(Problem requirements) Pictures stay out of the copy; restate everything else in the material exactly.

━━ Raw data ━━

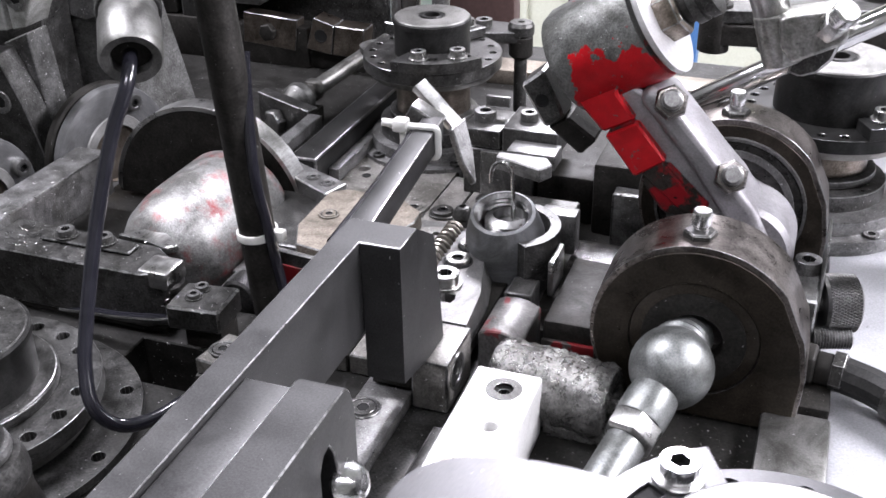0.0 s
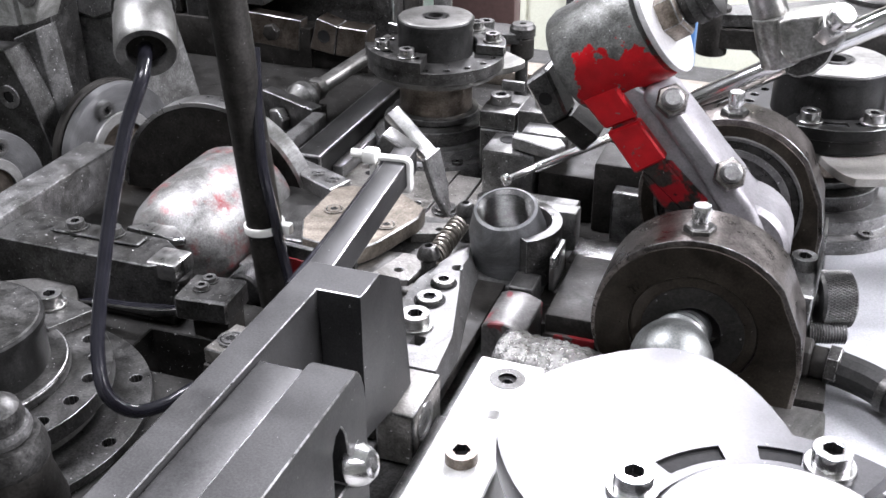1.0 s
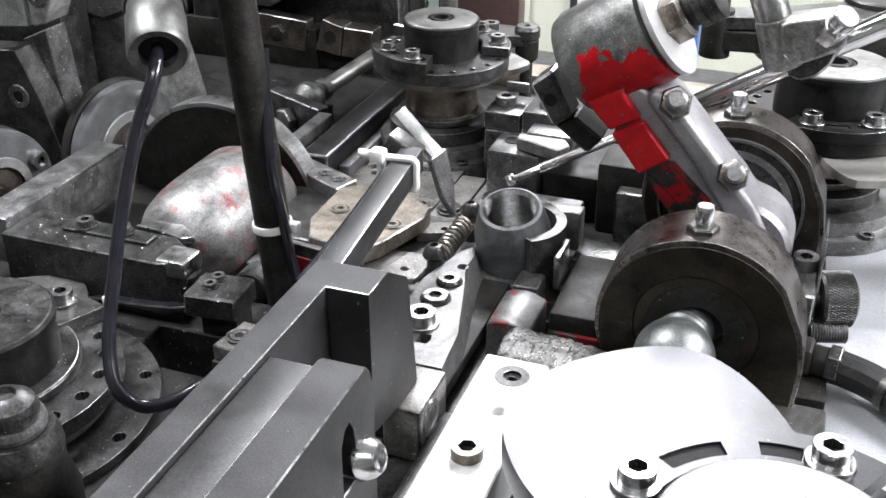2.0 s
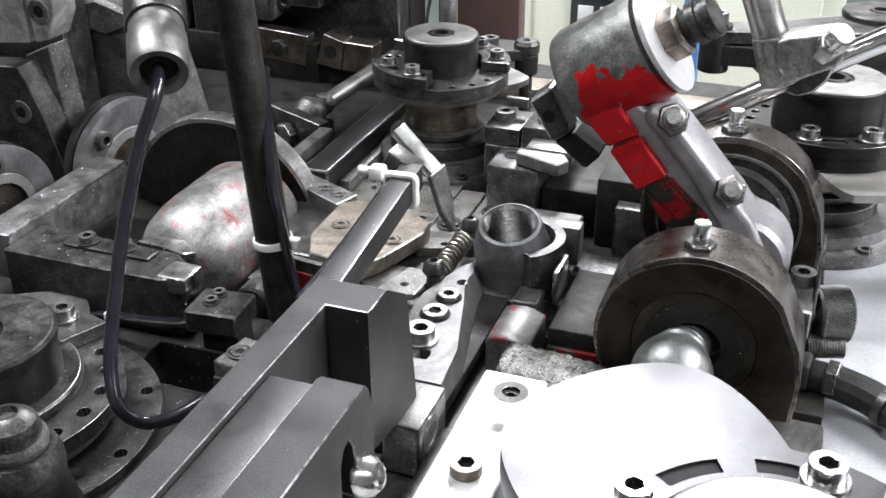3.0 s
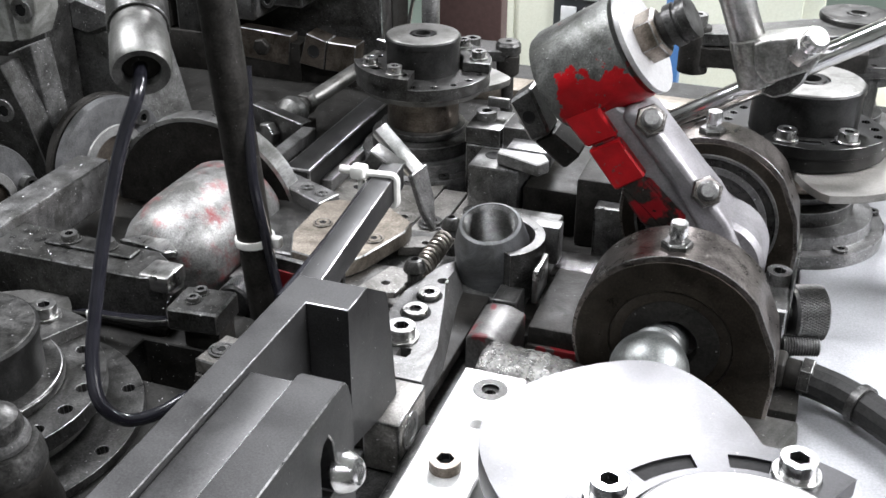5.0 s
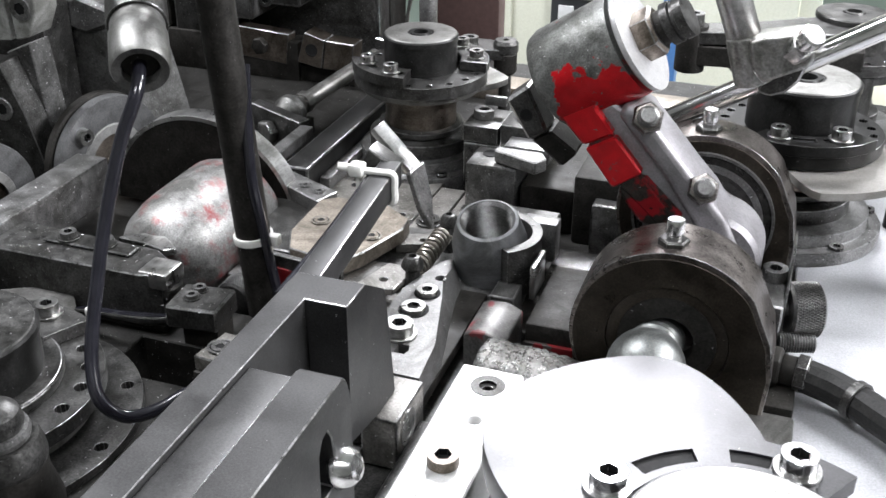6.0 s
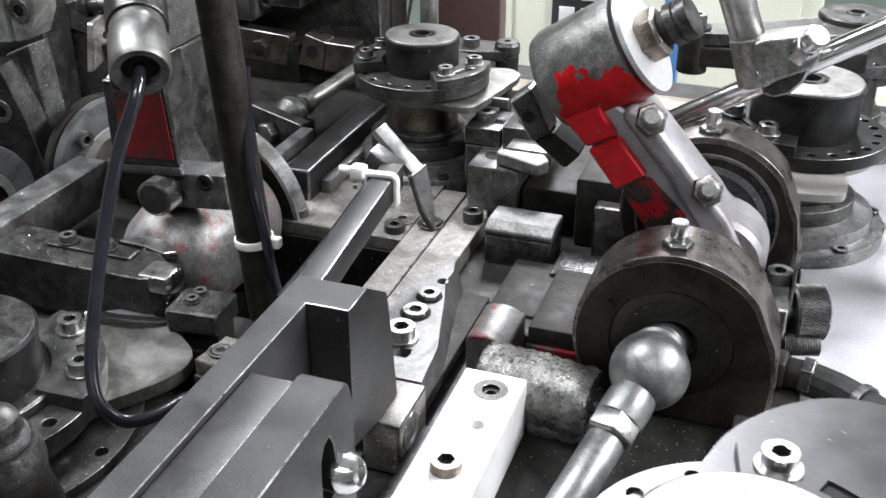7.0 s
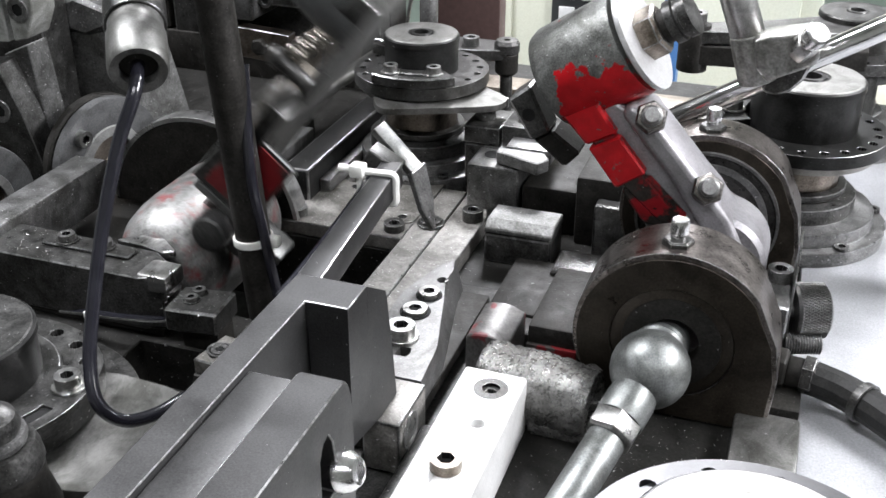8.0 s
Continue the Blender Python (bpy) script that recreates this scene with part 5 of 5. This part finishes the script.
# ---- what moves ----
def motions():
    # cams: degrees still to turn before they come to rest, and past it
    turn = [(0, 54), (0.2, 41), (0.4, 26), (0.6, 12), (0.8, 3), (1.0, 0), (1.3, 0), (5.8, 0), (6.0, -2), (6.25, -15), (6.5, -34), (6.75, -50), (7.0, -64), (7.5, -92), (8.0, -120)]
    front_turn = [(0, 58), (0.2, 44), (0.4, 28), (0.6, 14), (0.8, 3), (1.0, 0), (1.3, 0), (5.8, 0), (6.0, -2), (6.25, -15), (6.5, -37), (6.75, -57), (7.0, -76), (7.25, -93), (7.5, -108), (8.0, -138)]
    for rot in ROTORS:
        walk(rot, [(t, pose(0, 0, 0, 0, 0, a)) for t, a in (front_turn if rot is FRONT_ROTOR else turn)])
    for ob, c in WHEELS:
        # indexing wheels: they spin, stop, step on and stop again
        times = [0, 0.4, 0.8, 1.2, 2.3, 2.6, 2.9, 3.8, 4.0, 4.7, 5.3, 5.7, 8.0]
        angles = [770, 663, 527, 392, 88, 29, 0, 0, -85, -85, -85, -120, -120]
        steps = [0.2 * k for k in range(41)]
        walk(ob, [(t, pose(c.x, c.y, c.z, 0, 0, 77) @ pose(0, 0, 0, 0, -float(np.interp(t, times, angles)), 0)) for t in steps])
    o = ORIGIN[CARRIAGE]
    slide = [(0, 0.0465), (0.1, 0.040), (0.2, 0.020), (0.3, 0.0025), (0.4, 0), (0.6, 0), (4.0, 0), (8.0, 0)]
    walk(CARRIAGE, [(t, pose(o.x, o.y + d, o.z)) for t, d in slide])
    swing = [(0, 0), (3.0, 0), (5.9, 0), (6.1, 0.5), (6.2, 3), (6.3, 16), (6.4, 37), (6.5, 51), (6.6, 63), (6.7, 76), (6.8, 90), (6.9, 95), (7.0, 95), (7.2, 95), (7.6, 95), (7.7, 93), (7.8, 82), (7.9, 68), (8.0, 51)]
    for ob in (ARM, COLLAR):
        walk(ob, [(t, pose(*PIVOT, 0, -a, 0)) for t, a in swing])
    o = ORIGIN[plug]
    drop = [(0, 0), (0.4, 0), (0.5, -0.016), (0.6, -0.027), (0.7, -0.040), (0.8, -0.060), (1.0, -0.080), (8.0, -0.080)]
    walk(plug, [(t, pose(o.x, o.y, o.z + d)) for t, d in drop])
    o = ORIGIN[poker]
    dart = [(0, 0.110), (0.6, 0.110), (0.7, 0.06), (0.8, 0.0), (1.2, 0), (2.3, 0.0), (2.4, 0.06), (2.5, 0.110), (8.0, 0.110)]
    walk(poker, [(t, pose(*(o + PD * d))) for t, d in dart])
    o = ORIGIN[head]
    push = [(0, -0.028), (0.1, -0.024), (0.2, -0.010), (0.3, 0), (0.6, 0), (8.0, 0)]
    walk(head, [(t, pose(o.x, o.y + d, o.z)) for t, d in push])


motions()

━━━

(Full response)
0.0 s
1.0 s
2.0 s
3.0 s
5.0 s
6.0 s
7.0 s
8.0 s
Continue the Blender Python (bpy) script that recreates this scene with part 5 of 5. This part finishes the script.
# ---- what moves ----
def motions():
    # cams: degrees still to turn before they come to rest, and past it
    turn = [(0, 54), (0.2, 41), (0.4, 26), (0.6, 12), (0.8, 3), (1.0, 0), (1.3, 0), (5.8, 0), (6.0, -2), (6.25, -15), (6.5, -34), (6.75, -50), (7.0, -64), (7.5, -92), (8.0, -120)]
    front_turn = [(0, 58), (0.2, 44), (0.4, 28), (0.6, 14), (0.8, 3), (1.0, 0), (1.3, 0), (5.8, 0), (6.0, -2), (6.25, -15), (6.5, -37), (6.75, -57), (7.0, -76), (7.25, -93), (7.5, -108), (8.0, -138)]
    for rot in ROTORS:
        walk(rot, [(t, pose(0, 0, 0, 0, 0, a)) for t, a in (front_turn if rot is FRONT_ROTOR else turn)])
    for ob, c in WHEELS:
        # indexing wheels: they spin, stop, step on and stop again
        times = [0, 0.4, 0.8, 1.2, 2.3, 2.6, 2.9, 3.8, 4.0, 4.7, 5.3, 5.7, 8.0]
        angles = [770, 663, 527, 392, 88, 29, 0, 0, -85, -85, -85, -120, -120]
        steps = [0.2 * k for k in range(41)]
        walk(ob, [(t, pose(c.x, c.y, c.z, 0, 0, 77) @ pose(0, 0, 0, 0, -float(np.interp(t, times, angles)), 0)) for t in steps])
    o = ORIGIN[CARRIAGE]
    slide = [(0, 0.0465), (0.1, 0.040), (0.2, 0.020), (0.3, 0.0025), (0.4, 0), (0.6, 0), (4.0, 0), (8.0, 0)]
    walk(CARRIAGE, [(t, pose(o.x, o.y + d, o.z)) for t, d in slide])
    swing = [(0, 0), (3.0, 0), (5.9, 0), (6.1, 0.5), (6.2, 3), (6.3, 16), (6.4, 37), (6.5, 51), (6.6, 63), (6.7, 76), (6.8, 90), (6.9, 95), (7.0, 95), (7.2, 95), (7.6, 95), (7.7, 93), (7.8, 82), (7.9, 68), (8.0, 51)]
    for ob in (ARM, COLLAR):
        walk(ob, [(t, pose(*PIVOT, 0, -a, 0)) for t, a in swing])
    o = ORIGIN[plug]
    drop = [(0, 0), (0.4, 0), (0.5, -0.016), (0.6, -0.027), (0.7, -0.040), (0.8, -0.060), (1.0, -0.080), (8.0, -0.080)]
    walk(plug, [(t, pose(o.x, o.y, o.z + d)) for t, d in drop])
    o = ORIGIN[poker]
    dart = [(0, 0.110), (0.6, 0.110), (0.7, 0.06), (0.8, 0.0), (1.2, 0), (2.3, 0.0), (2.4, 0.06), (2.5, 0.110), (8.0, 0.110)]
    walk(poker, [(t, pose(*(o + PD * d))) for t, d in dart])
    o = ORIGIN[head]
    push = [(0, -0.028), (0.1, -0.024), (0.2, -0.010), (0.3, 0), (0.6, 0), (8.0, 0)]
    walk(head, [(t, pose(o.x, o.y + d, o.z)) for t, d in push])


motions()